Folks, there is something wrong with this model of governance, not just current policy but the whole structure. We might even argue that the error goes back to the Constitution, a document that created new government powers unprecedented in Colonial history, and put the government in charge of restraining itself. It set up competitive divisions within government under the presumption that they would keep each other in check. Instead, they cooperated toward mutual expansion, especially after the federal power seizure called the Civil War.

Part of the problem dates to a core error within liberal theory: the belief that it was possible to create a government that was an extension of society, thanks to the relentless input of the people via democratic institutions. What this model did instead is enlist the public as part of their own destruction. And it created confusion about who precisely is to blame when things don’t work out. Under democracy, aren’t we the government? Aren’t we doing this to ourselves?

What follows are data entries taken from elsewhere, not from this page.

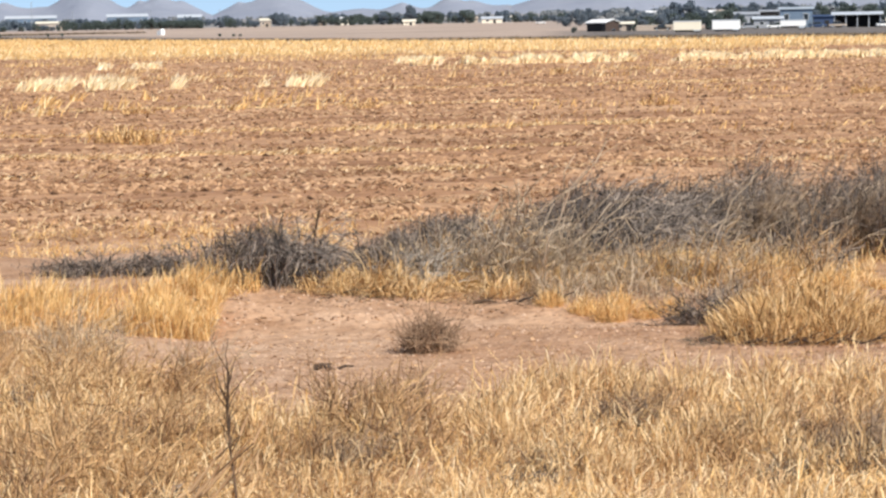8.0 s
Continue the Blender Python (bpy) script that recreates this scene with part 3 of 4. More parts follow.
for az, r, h, kind in ((-13.45, 655, 4.9, "broad"), (-13.05, 680, 3.0, "round"), (-13.95, 665, 3.2, "bushy"), (-14.2, 690, 3.6, "broad"), (-14.6, 670, 2.6, "bushy"), (-15.0, 700, 3.5, "broad"),
                       (-15.35, 705, 3.3, "bushy"), (-15.58, 660, 5.0, "round"), (-16.2, 690, 3.3, "tall"), (-16.45, 690, 3.5, "broad"), (-16.85, 700, 3.3, "broad"), (-17.3, 650, 3.4, "broad"),
                       (-17.6, 640, 2.6, "bushy"), (-18.38, 640, 3.7, "round"), (-19.0, 740, 3.8, "broad"), (-19.45, 690, 3.6, "tall"), (-19.65, 665, 3.5, "bushy"), (-20.05, 660, 4.6, "broad")):
    tree(az, r, h * 1.22, kind)
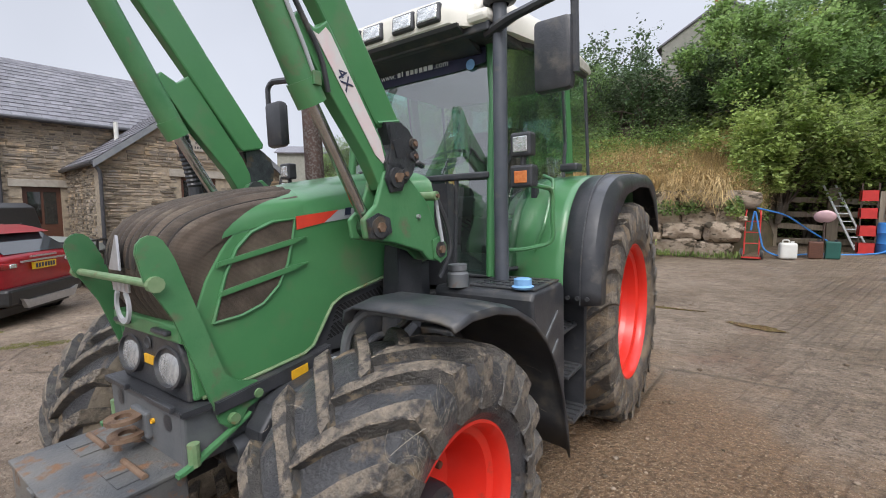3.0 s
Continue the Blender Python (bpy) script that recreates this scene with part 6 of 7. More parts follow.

Let’s draw on another aspect of old-time liberal theory as a means of finding a way out of this mess. There are two additional contributions that liberalism made. It taught that society is capable of self-management, and that government is not the reason for order in society. Summing up the old liberal position, Thomas Paine said:

A great part of that order which reigns among mankind is not the effect of government. It had its origin in the principles of society, and the natural constitution of man. It existed prior to government, and would exist if the formality of government was abolished. The mutual dependence and reciprocal interest which man has in man and all the parts of a civilized community upon each other create that great chain of connection which holds it together. The landholder, the farmer, the manufacturer, the merchant, the tradesman, and every occupation prospers by the aid which each receives from the other, and from the whole. Common interest regulates their concerns, and forms their laws; and the laws which common usage ordains, have a greater influence than the laws of government. In fine, society performs for itself almost everything that is ascribed to government.

If we would be true to this line of thought, we should propose the unthinkable: cancel the election. This has never before been so urgent. Neither party will cut government in a way that is desperately needed. Instead, they offer a left- or right-tinged Americanized socialism or fascism. One promises domestic expansion and foreign reduction; the other promises foreign expansion and domestic reduction. The inevitable compromise: expand both domestically and internationally.

In addition, whatever the new president does will make our growing economic problems worse. The economic interventions they propose will add to our troubles, whether that means expanding inflation, taxes, controls, or debt. Another war is unthinkable, but probably inevitable. You can already detect it in the aggressive trajectory towards Iran. More business regulation can only dampen the fires of free enterprise, which are our saving grace today.

The best solution would be a government that would destroy itself. The second best solution would be a government that does nothing at all – then, at least, matters will not get worse. This is what canceling the election would do. It would introduce enough confusion and chaos to keep government from acting either domestically or internationally, which would be a wonderful thing.

There is also the matter of public will. We pretend as if the person who is elected enjoys the support of a majority. Nonsense. Most people who can vote do not vote, and who can blame them? Those who do vote are most likely voting against the other guy and not for a positive program. The person elected will enjoy a mandate of perhaps 5–10% of the population that actively supports the agenda. I say: make the new president their president but not our president.

It’s true that what I’m proposing constitutes a purely negative agenda. So let’s look to a positive goal. This country is too large to be governed from the center. It is long past time that it be broken into ever smaller pieces, even to the size of the world’s smallest nations. In that way, the US government will cease to be a menace to its citizens and to the world. Prosperity will be assured in the same way it always has: through peace and free trade with all.

But what about the Constitution? Let Jefferson speak: “We have not yet so far perfected our constitutions as to venture to make them unchangeable…. But can they be made unchangeable?... I think not. The Creator has made the earth for the living, not the dead. Rights and powers can only belong to person, not to things.”

It is highly significant that Jefferson, when he wrote his own epitaph, wanted to be remembered for the Declaration of Independence, for the Virginia statute on religious freedom, and for founding the University of Virginia. That he was a two-term president is not listed.